The Vanguard Dividend Appreciation ETF's expense ratio is only 0.05%, and Vanguard, as part of its broad decrease in fees, recently lowered it to that level from 0.06%. (In any case, no matter which ETF you choose, always be sure to buy one with an expense ratio of less than 1% so that fees won't take a chunk out of your returns.)
ETFs make a smart addition to your portfolio because they offer you exposure to many stocks with just one purchase. This means you don't have to spend a lot of time researching companies, an industry, or an investing theme. Through a quality ETF you can gain access to the best players in a particular space -- and in this case, we're talking dividend growth.
The Vanguard Dividend Appreciation ETF, mimicking the composition and performance of the S&P U.S. Dividend Growers Index, invests in 338 stocks spanning 10 industries. The most heavily weighted industries are technology, financials, and healthcare, and the ETF includes Broadcom, Eli Lilly, and JPMorgan Chase among its biggest holdings.
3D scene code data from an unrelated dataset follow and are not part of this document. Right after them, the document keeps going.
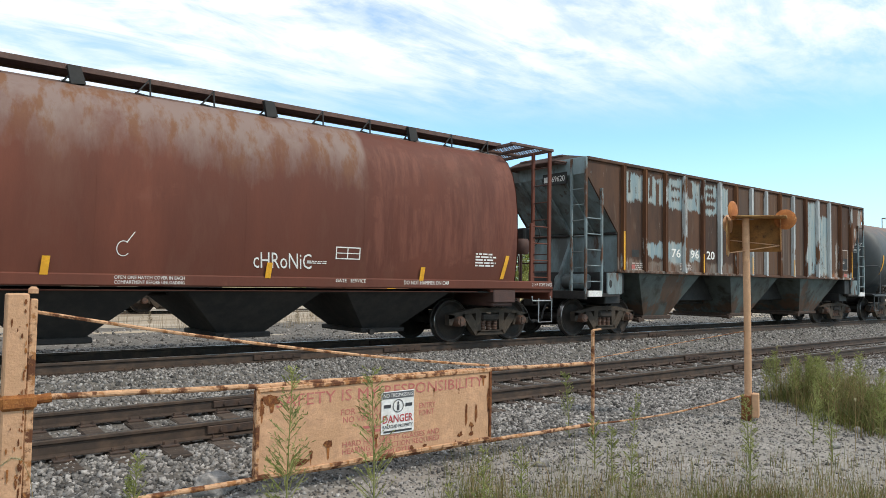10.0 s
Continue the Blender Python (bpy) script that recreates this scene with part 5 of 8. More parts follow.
        if s > 0:
            part("air_reservoir", bm_, M["hop_end"], car)
            vs_ = Build().lathe([(0.0, 1.95), (0.16, 1.95), (0.20, 2.02), (0.20, 2.22), (0.15, 2.30), (0.0, 2.30)], 16, "z", (ex - 0.42, -0.95, 0)).box(ex - 0.52, ex - 0.30, -1.15, -0.75, 1.16, 1.30, 0.02)
            vs_.tube([(ex - 0.42, -0.95, 1.28), (ex - 0.42, -0.95, 1.97)], 0.03, 8).tube([(ex - 0.40, -0.9, 1.3), (ex - 0.25, -0.7, 1.8), (ex - 0.30, -0.6, 2.4), (ex - 0.1, -0.6, 2.5)], 0.022, 8)
            part("brake_cylinder", vs_, M["hop_end"], car, "dark brake cylinder on the end platform")
        st_ = Build().tube([(ex - s * 0.06, -1.53, 1.0), (ex - s * 0.06, -1.54, 0.90), (ex - s * 0.64, -1.54, 0.90), (ex - s * 0.64, -1.53, 1.0)], 0.014, 6)
        st_.tube([(ex + s * 0.02, -1.50, 0.95), (ex + s * 0.02, -1.50, 0.42), (ex - s * 0.40, -1.50, 0.42), (ex - s * 0.40, -1.50, 0.95)], 0.014, 6)
        part("sill_step", st_, M["aluminium"], car, "bare metal stirrup step")
        part("shoe_lettering", Flat().words("2  H F  COMP SHOES", 0, 0, 0.07, 0.62).on(lambda u_, v_: (min(ex, ex - s * 0.66) + u_, -1.558, 1.22 + v_)), M["letter"], car, "small white words")
    part("brake_wheel", shared("brake_wheel", brake_wheel_mesh, M["black"]), None, car, "spoked hand brake wheel", at=pose(X(trucks[1]) + 1.62, -0.72, 2.42))
    # roof walk on brackets
    for sy in (-1, 1):
        rw = Build()
        y = sy * 0.72
        rw.box(X(a) - 0.1, X(c) + 0.1, y - 0.24, y + 0.24, 4.385, 4.41, 0.006)
        rw.box(X(a) - 0.1, X(c) + 0.1, y - 0.25, y - 0.235, 4.345, 4.43, 0.003)
        rw.box(X(a) - 0.1, X(c) + 0.1, y + 0.235, y + 0.25, 4.345, 4.43, 0.003)
        walkway = part("roof_walk", rw, M["grating"], car, "long raised roof walk")
        k = 0
        for q in np.arange(X(a) + 0.75, X(c) - 0.2, 1.02):
            br = Build()
            o = sy * 0.96
            br.prism([(q - 0.012, 4.42), (q + 0.012, 4.42), (q - 0.20, 4.13), (q - 0.235, 4.13)], o, o + sy * 0.02)
            br.prism([(q - 0.012, 4.42), (q + 0.012, 4.42), (q + 0.03, 4.13), (q + 0.005, 4.13)], o, o + sy * 0.02)
            br.tube([(q - 0.22, o + sy * 0.04, 4.16), (q + 0.05, o + sy * 0.04, 4.13)], 0.014, 6)
            if k % 3 == 2:
                br.prism([(q - 0.16, 4.40), (q + 0.02, 4.40), (q + 0.10, 4.15), (q - 0.10, 4.12)], o + sy * 0.01, o + sy * 0.10)
            part("walk_bracket", br, M["black"], walkway)
            k += 1
    for q in np.linspace(X(a) + 1.4, X(c) - 1.4, 10):
        hb = Build().lathe([(0.30, 4.22), (0.30, 4.30), (0.25, 4.34), (0, 4.35)], 16, "z", (q, 0, 0))
        part("roof_hatch", hb, M["hop_roof"], car, "round roof hatch")
    add_ends(car, X(trucks[0]) - 1.6, X(trucks[1]) + 1.6, mat="hop_end")
    return car, mark


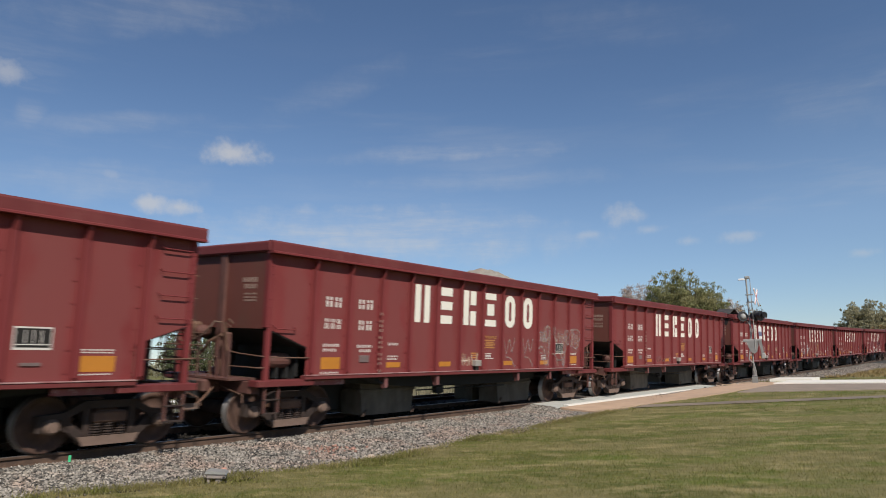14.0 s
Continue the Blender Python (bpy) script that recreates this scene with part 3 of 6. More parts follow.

The major dividend stocks of the moment
And since the index and ETF may add or remove stocks if their dividend policies change, you can be sure that through this investment you'll always own a part of the major dividend growers of the moment. So, through this fund, you benefit from fund performance and dividend growth -- as you would from investing in a dividend stock. But instead of depending on just one stock, which can be risky, your investment is linked to the stories of many.
So, this Vanguard fund clearly is a solid one to own over time. But, considering its increase in recent times, is now still a good time to buy this ETF?
It's true that the Vanguard fund is trading close to its record high.
But it's important to note that the fund, as you can see in the chart, over time has traveled a pretty smooth path upward. Even when it's reached record highs, it's gone on to advance past them -- not in sharp spikes, but at a gradual pace.
Meanwhile, its trailing-12-month price-to-earnings ratio is about 24, which is reasonable for an investment offering you exposure to so many well-established dividend players. Importantly, if you plan on investing for a number of years -- and that's the best way to invest to maximize your returns -- it won't matter that you didn't get in on this ETF at its lower level a few weeks ago. This won't impact your long-term performance by much at all.
All of this means that, yes, even close to its high, the Vanguard Dividend Appreciation ETF is a fantastic buy today for passive income and performance that could boost your portfolio over time.